Phase IV (1974)
written by Mayo Simon
directed by Saul Bass
I remember seeing the poster for the killer ant movie Phase IV in a video catalog sometime around 1984. My dad had just gotten a brand new top-loading VHS player (laugh all you want, those were great), and I would read as many brochures and magazines as I could get my hands on. “Ravenous invaders controlled by a terror out in space,“ teased the copy as an ant crawled out of an outstretched bloody hand. Hot damn. It frightened me – I was a pretty impressionable kid when it came to scary films – but it still seemed oddly interesting.
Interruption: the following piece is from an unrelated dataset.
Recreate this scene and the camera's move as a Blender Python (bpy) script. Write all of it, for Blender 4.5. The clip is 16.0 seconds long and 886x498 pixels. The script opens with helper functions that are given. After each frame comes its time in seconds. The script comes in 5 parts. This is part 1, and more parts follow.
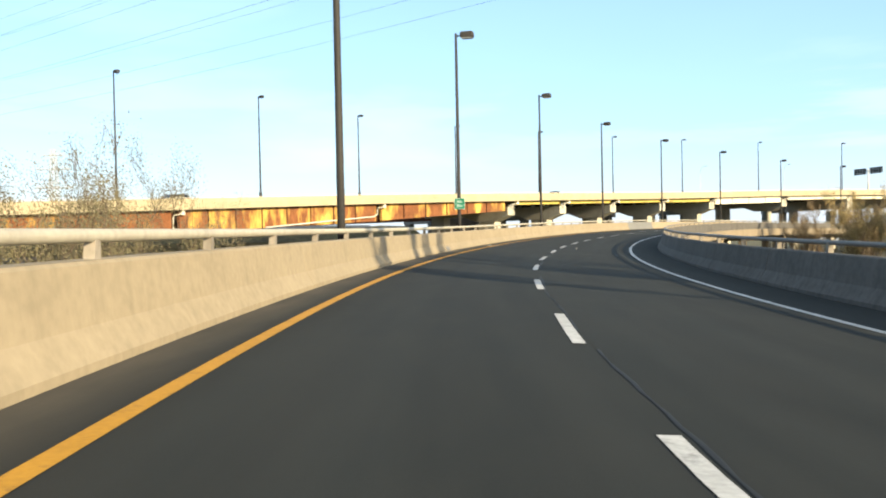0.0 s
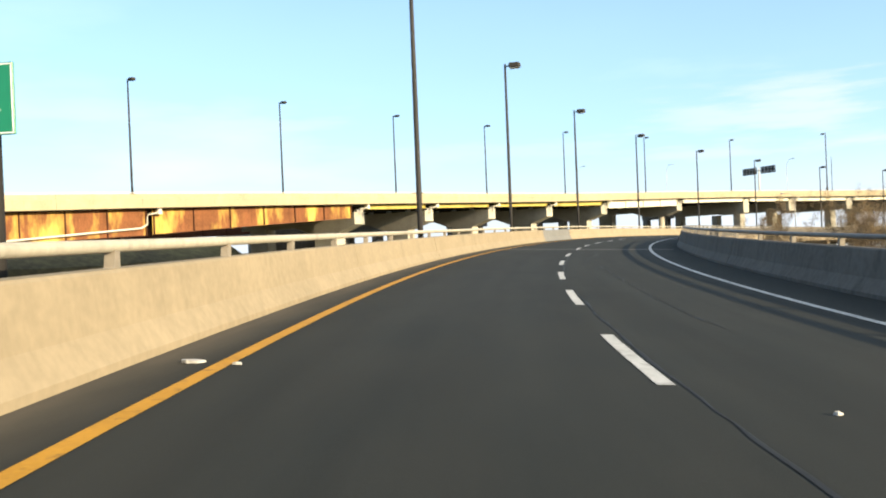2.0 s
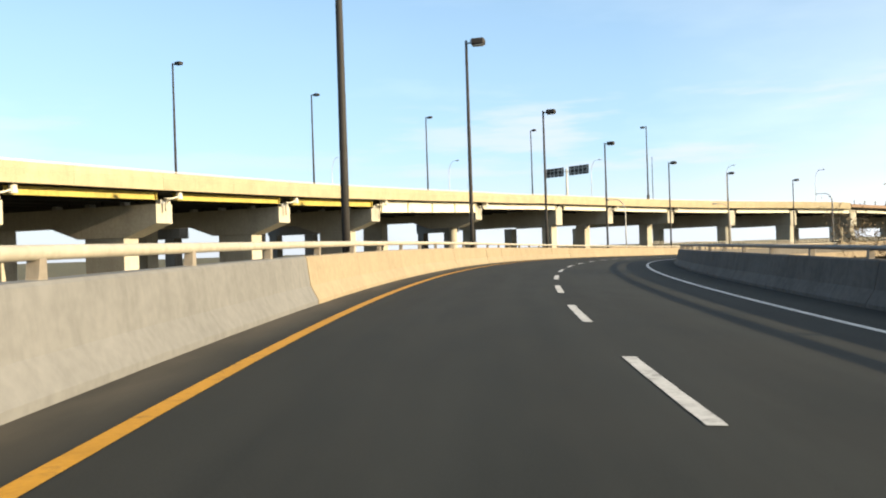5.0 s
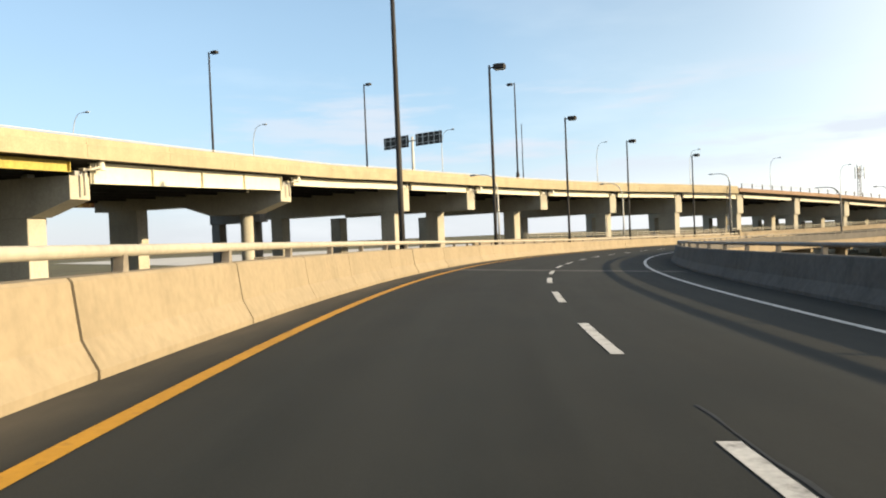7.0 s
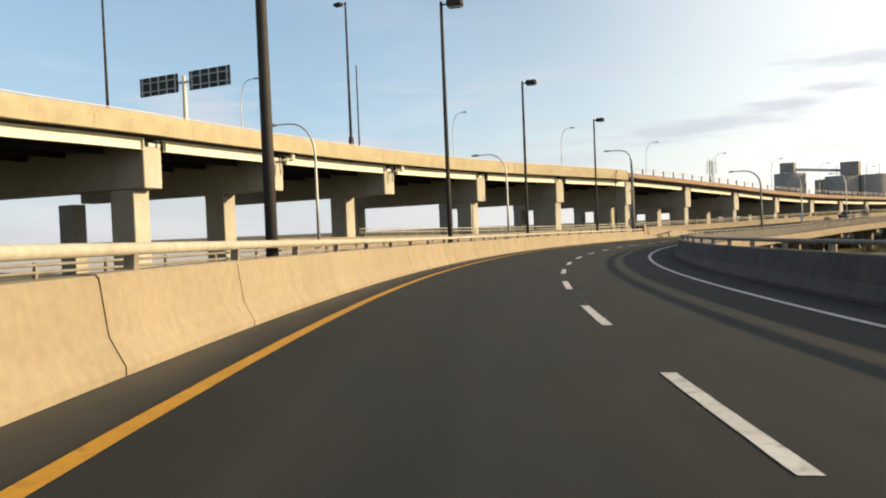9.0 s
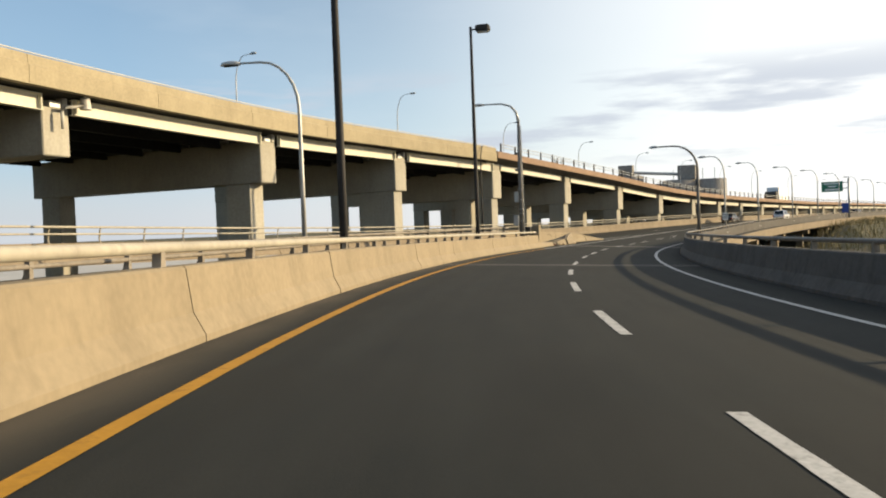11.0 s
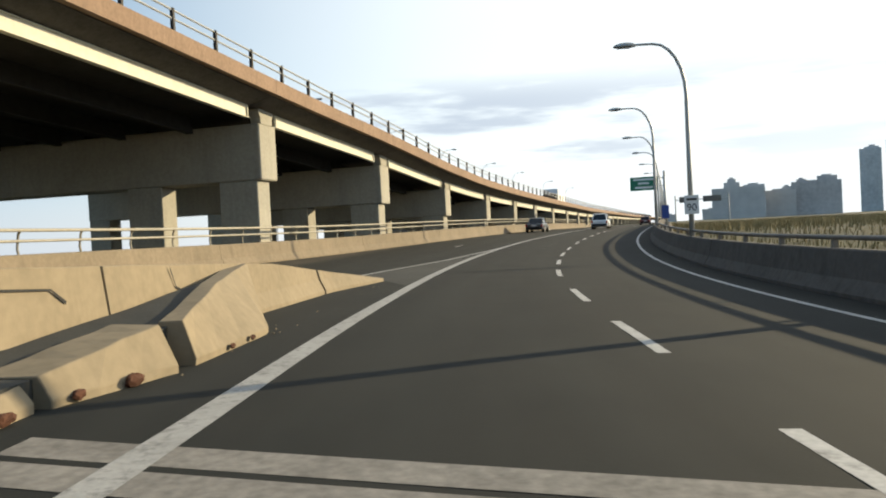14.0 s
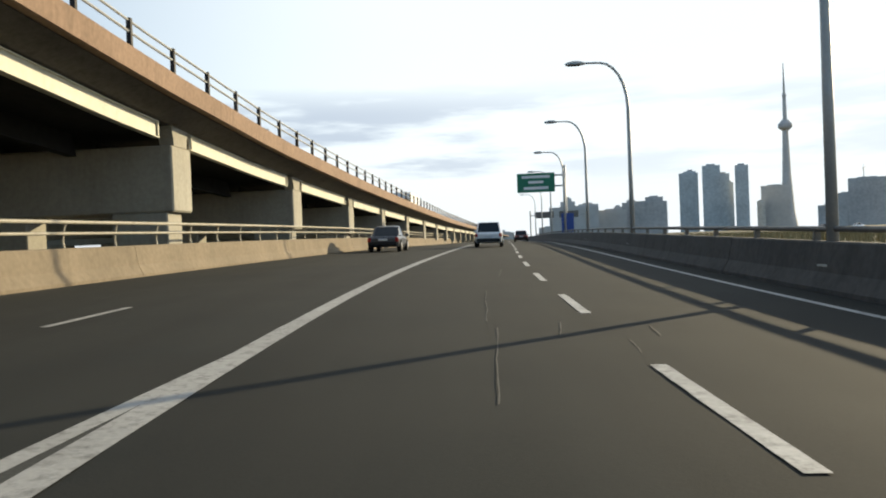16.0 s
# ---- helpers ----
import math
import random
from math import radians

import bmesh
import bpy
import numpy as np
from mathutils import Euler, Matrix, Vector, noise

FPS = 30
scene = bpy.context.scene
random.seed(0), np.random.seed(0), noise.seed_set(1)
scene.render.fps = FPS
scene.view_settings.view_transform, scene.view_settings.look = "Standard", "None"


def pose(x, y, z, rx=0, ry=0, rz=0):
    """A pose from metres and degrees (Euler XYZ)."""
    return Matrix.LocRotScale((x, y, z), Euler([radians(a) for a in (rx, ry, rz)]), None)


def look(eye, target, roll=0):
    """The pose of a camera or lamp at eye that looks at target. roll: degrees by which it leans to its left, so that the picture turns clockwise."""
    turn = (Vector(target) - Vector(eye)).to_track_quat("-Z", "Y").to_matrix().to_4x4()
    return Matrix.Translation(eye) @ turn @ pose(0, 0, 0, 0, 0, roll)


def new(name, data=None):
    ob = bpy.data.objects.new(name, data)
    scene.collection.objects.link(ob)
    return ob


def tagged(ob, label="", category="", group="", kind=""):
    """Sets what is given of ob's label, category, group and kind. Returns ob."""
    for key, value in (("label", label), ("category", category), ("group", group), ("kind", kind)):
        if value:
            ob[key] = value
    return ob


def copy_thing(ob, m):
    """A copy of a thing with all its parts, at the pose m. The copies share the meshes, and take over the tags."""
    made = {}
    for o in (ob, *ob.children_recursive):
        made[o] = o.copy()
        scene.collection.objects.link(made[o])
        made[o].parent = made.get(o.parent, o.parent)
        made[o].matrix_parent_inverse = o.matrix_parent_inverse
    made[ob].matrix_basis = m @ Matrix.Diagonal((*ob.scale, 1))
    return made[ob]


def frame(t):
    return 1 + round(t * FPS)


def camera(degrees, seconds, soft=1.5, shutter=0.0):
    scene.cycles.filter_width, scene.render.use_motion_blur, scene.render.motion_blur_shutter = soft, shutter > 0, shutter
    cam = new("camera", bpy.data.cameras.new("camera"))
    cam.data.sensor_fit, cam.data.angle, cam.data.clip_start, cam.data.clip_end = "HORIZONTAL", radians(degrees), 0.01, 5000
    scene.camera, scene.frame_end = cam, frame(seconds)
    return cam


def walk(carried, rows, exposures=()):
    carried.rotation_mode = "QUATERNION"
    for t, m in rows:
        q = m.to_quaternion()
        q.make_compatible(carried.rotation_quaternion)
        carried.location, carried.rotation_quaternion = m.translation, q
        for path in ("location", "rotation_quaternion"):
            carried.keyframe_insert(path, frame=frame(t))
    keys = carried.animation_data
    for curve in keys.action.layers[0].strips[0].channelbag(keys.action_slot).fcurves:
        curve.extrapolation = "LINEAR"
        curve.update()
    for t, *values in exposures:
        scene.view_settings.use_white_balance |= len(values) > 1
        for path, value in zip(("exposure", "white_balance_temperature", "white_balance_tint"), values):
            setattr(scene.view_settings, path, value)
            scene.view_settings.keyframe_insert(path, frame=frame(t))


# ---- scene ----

Well, I looked but don’t remember ever finding a copy – this was Puerto Rico in the ’80s, so there weren’t many choices aside from a handful of local stores (I eventually worked at some of them, but that’s another story). It wasn’t until the early 90’s that Blockbuster came knocking, and still their selection was pretty limited to big Hollywood fare.
Fast forward to 2014: I’m surfing the streaming selections in Netflix and suddenly I run into Phase IV again. After years of anticipation, I could finally watch it! I waited for my wife and son to go to bed, plopped down on the couch, and pressed play on the remote, ready for what was sure to be an amazing experience.
Twenty minutes in I was falling asleep. Phase IV is one bore of a movie, confusingly plotted, badly acted, and devoid of any scares or suspense. Too bad, because there are musings of an intellectual nature – behavior in isolation, group dynamics, science, and morality – that point to a good movie buried here somewhere. What’s worse, it was directed by legendary graphic designer Saul Bass, a man responsible for the groundbreaking title sequences of films such as Anatomy of a Murder (1959), Psycho (1960), and It’s a Mad, Mad, Mad, Mad World (1963). Should’ve stayed designing – apart from cool macro photography by Ken Middleham, you might as well go watch real ants on your patio. Perhaps my thirteen-year-old counterpart would’ve been transfixed, but this older version of me was counting the minutes before I could go to bed.
David Cronenberg, please remake this ASAP!